It comes as no surprise that the Russian invasion of Ukraine has triggered increased cyber activity in Europe and the US, with suspected Russian state-backed hackers looking for opportunities to destabilise western economies and critical infrastructures. It’s even prompted US President Biden to recently release a statement outlining the risks and what businesses need to do to try and counter any attack.
As a Sophos Russia-Ukraine cyberattack page claims, this is all sound advice but the fear is that despite years of guidance and warnings, so many businesses still come up short on security.

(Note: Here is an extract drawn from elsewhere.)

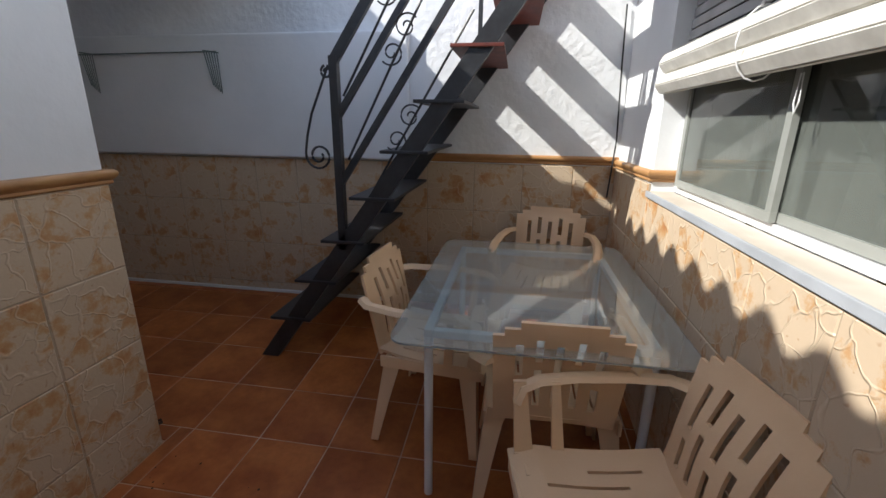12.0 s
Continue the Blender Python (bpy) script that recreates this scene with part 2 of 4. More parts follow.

As Sophos reveals, “every day we assist companies who have only protected some of their assets, keep few if any, logs, are months if not years out of date on patching their systems and have open remote access to the internet with single-factor authentication.”
While for many enterprises this is fixable, there are growing fears that for many verticals it represents a more complex challenge, particularly with the internet of things (IoT). With vertical industries expected to spend over $188 billion on IoT devices and services this year, the prospect of cyber breaches and disruption to industry is very real.
According to a PSA Certified 2022 Security Report, there are significant gaps in IoT security provision, with technology decision-makers citing a lack of internal expertise and cost as inhibiting them from implementing stronger security. Only 31% of technology decision-makers feel ‘very satisfied’ with their level of security expertise in-house, while 59% still admit that internal validation is relied upon to certify security implementations.